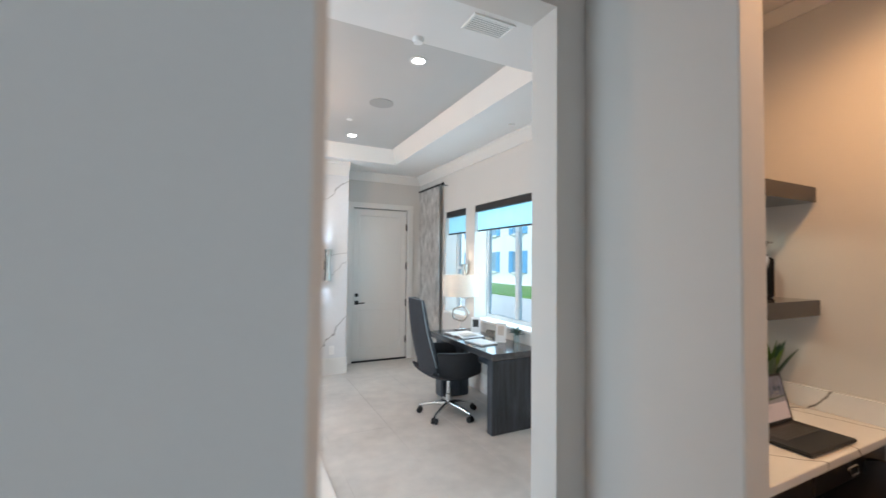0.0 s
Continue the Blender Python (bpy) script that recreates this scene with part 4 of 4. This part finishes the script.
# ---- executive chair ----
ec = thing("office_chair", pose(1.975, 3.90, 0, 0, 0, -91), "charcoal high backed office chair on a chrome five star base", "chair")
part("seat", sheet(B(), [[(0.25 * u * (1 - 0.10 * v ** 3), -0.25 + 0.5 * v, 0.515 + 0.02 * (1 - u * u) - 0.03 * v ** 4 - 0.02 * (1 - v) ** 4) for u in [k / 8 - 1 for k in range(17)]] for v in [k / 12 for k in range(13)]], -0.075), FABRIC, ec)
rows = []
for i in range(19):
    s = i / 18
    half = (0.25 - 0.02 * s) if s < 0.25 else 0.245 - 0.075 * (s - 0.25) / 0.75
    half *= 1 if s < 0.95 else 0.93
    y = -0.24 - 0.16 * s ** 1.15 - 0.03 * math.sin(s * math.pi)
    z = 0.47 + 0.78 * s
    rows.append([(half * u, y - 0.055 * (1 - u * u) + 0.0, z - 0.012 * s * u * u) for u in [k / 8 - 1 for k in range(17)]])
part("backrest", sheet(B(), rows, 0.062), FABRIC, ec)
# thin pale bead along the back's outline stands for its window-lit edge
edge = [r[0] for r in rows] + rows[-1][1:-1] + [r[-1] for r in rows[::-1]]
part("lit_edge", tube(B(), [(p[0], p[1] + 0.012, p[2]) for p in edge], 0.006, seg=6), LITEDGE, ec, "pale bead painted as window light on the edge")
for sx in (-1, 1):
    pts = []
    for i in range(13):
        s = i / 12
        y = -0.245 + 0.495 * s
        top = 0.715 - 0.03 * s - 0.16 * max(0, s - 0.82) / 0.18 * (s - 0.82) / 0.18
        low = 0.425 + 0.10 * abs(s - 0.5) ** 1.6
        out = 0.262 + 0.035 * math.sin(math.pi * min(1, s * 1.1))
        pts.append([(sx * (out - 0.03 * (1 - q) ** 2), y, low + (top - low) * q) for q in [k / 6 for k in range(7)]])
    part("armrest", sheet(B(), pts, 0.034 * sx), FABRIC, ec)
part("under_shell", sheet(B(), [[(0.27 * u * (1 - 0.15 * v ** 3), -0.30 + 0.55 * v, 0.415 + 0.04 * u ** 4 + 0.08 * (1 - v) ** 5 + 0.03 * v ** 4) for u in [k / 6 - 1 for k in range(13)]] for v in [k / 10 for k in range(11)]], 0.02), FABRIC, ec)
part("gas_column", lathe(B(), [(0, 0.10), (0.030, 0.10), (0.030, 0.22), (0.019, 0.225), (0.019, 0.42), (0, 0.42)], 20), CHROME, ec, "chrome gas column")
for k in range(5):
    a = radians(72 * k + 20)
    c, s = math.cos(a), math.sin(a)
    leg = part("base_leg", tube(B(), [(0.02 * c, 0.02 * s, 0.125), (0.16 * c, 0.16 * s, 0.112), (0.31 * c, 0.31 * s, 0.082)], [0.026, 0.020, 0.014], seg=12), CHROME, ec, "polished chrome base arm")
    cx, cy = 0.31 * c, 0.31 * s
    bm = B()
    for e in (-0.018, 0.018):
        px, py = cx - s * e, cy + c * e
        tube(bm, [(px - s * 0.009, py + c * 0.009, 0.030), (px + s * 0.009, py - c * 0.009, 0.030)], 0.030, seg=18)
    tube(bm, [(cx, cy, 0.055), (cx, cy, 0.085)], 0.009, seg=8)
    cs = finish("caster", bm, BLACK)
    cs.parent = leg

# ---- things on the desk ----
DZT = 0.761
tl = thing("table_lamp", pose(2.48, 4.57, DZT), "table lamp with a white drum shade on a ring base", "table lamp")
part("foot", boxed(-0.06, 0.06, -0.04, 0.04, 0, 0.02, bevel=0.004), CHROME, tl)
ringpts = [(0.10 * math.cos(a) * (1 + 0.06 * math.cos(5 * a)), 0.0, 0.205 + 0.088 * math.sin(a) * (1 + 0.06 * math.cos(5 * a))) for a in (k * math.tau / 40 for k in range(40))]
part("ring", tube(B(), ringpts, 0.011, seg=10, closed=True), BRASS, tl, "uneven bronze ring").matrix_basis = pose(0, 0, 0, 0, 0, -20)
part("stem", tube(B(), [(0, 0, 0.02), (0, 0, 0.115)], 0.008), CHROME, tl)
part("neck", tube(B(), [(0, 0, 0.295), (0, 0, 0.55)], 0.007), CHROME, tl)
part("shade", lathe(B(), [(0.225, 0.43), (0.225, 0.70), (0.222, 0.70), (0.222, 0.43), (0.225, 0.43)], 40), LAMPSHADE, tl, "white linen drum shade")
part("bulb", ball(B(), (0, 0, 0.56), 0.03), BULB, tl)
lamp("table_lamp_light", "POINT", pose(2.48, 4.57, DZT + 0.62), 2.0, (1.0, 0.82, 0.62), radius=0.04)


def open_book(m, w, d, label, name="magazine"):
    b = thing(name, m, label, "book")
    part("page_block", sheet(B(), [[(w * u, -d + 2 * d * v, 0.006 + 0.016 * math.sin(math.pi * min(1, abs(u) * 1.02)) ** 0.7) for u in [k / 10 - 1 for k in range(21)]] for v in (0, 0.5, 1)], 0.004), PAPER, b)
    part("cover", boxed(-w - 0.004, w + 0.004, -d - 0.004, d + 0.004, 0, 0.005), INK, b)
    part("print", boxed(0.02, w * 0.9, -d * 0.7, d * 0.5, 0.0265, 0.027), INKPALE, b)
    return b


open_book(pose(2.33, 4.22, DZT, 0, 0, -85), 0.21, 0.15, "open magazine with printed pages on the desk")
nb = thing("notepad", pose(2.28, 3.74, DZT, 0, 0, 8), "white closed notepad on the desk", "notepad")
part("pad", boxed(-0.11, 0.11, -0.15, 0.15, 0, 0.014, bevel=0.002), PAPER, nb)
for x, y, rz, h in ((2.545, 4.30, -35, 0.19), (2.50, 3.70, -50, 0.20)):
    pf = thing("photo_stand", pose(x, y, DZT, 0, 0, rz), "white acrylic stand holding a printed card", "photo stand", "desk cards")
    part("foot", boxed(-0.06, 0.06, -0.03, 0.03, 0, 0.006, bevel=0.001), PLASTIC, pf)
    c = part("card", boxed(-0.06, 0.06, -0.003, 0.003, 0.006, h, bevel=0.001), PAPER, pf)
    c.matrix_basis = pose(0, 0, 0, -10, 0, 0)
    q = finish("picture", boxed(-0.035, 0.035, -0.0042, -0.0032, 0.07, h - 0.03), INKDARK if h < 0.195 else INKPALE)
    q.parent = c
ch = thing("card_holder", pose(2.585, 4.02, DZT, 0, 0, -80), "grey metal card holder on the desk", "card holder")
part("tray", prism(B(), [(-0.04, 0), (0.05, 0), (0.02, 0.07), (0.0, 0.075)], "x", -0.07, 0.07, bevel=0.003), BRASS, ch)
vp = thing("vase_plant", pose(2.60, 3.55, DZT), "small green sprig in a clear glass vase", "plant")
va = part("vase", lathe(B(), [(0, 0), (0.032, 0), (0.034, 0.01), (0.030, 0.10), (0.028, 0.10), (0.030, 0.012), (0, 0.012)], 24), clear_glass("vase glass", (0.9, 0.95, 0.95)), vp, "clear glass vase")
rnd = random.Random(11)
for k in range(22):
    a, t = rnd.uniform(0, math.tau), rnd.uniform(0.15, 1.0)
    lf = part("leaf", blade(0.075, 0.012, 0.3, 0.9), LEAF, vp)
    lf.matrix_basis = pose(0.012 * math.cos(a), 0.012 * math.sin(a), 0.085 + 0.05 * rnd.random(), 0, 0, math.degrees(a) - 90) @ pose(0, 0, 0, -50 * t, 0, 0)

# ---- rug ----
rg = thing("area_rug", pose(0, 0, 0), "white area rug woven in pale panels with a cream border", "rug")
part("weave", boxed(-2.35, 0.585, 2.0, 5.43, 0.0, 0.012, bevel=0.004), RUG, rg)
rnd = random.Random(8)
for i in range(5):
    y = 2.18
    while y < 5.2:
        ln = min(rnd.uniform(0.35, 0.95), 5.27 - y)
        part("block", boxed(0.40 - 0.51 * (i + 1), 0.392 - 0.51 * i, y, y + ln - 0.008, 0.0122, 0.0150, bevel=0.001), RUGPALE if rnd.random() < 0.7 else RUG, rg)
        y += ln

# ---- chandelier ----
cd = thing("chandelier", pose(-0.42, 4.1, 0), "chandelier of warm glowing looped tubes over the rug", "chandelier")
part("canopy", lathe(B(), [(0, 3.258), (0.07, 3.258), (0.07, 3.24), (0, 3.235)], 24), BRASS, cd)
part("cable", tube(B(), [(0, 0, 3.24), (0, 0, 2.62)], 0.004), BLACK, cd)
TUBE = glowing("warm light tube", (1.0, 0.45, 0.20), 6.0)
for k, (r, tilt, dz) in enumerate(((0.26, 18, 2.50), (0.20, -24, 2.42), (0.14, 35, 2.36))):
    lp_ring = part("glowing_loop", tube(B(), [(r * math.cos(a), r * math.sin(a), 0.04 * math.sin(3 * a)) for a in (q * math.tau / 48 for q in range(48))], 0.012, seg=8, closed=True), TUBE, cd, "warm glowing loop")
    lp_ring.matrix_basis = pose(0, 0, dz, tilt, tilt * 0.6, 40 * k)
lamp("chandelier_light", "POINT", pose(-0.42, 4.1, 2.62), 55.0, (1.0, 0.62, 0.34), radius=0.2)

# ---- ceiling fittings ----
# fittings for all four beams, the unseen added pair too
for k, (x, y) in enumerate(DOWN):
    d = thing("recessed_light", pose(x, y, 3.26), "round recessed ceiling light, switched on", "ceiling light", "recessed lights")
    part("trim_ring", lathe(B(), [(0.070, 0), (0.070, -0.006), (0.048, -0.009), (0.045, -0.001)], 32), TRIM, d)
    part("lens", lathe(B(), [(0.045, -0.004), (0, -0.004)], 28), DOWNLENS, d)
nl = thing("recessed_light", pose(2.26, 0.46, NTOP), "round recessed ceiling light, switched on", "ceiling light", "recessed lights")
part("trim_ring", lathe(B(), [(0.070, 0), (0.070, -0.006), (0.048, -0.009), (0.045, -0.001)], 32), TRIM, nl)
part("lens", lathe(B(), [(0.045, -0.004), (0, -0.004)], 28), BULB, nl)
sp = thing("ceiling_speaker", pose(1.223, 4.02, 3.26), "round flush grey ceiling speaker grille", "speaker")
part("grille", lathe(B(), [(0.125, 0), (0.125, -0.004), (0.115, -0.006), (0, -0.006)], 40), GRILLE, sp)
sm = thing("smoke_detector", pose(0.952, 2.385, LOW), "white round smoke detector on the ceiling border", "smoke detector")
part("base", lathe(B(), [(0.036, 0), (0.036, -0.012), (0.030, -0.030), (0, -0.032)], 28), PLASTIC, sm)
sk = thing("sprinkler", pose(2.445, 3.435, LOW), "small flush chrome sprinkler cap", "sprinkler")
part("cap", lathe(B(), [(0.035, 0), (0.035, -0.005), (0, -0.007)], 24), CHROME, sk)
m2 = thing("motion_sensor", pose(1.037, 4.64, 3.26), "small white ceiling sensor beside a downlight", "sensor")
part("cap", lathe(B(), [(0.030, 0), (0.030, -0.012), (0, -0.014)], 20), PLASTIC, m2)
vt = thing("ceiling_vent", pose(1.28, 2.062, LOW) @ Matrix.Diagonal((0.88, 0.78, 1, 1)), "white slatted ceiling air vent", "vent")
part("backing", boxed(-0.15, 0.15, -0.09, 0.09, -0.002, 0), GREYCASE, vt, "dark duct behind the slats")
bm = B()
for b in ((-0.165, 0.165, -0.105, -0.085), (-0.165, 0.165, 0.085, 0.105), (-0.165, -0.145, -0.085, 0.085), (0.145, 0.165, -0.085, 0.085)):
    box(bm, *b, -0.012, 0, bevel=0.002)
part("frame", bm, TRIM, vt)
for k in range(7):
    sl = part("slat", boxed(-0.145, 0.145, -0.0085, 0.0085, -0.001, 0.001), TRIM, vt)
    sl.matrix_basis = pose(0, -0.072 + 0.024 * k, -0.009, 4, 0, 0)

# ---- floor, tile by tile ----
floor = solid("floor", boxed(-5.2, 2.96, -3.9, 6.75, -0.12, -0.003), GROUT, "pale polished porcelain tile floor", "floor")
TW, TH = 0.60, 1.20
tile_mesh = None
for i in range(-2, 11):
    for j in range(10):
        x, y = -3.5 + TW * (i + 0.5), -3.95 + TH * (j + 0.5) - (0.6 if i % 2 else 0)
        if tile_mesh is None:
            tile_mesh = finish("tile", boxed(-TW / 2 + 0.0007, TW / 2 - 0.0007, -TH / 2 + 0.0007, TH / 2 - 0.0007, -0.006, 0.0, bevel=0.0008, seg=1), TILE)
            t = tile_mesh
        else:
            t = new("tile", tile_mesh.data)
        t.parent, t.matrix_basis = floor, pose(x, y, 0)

····················

*TASK OBJECTIVE*
Write out each line of the data that holds the string "with".

*THE COMPLETED TASK*
Continue the Blender Python (bpy) script that recreates this scene with part 4 of 4. This part finishes the script.
tl = thing("table_lamp", pose(2.48, 4.57, DZT), "table lamp with a white drum shade on a ring base", "table lamp")
open_book(pose(2.33, 4.22, DZT, 0, 0, -85), 0.21, 0.15, "open magazine with printed pages on the desk")
rg = thing("area_rug", pose(0, 0, 0), "white area rug woven in pale panels with a cream border", "rug")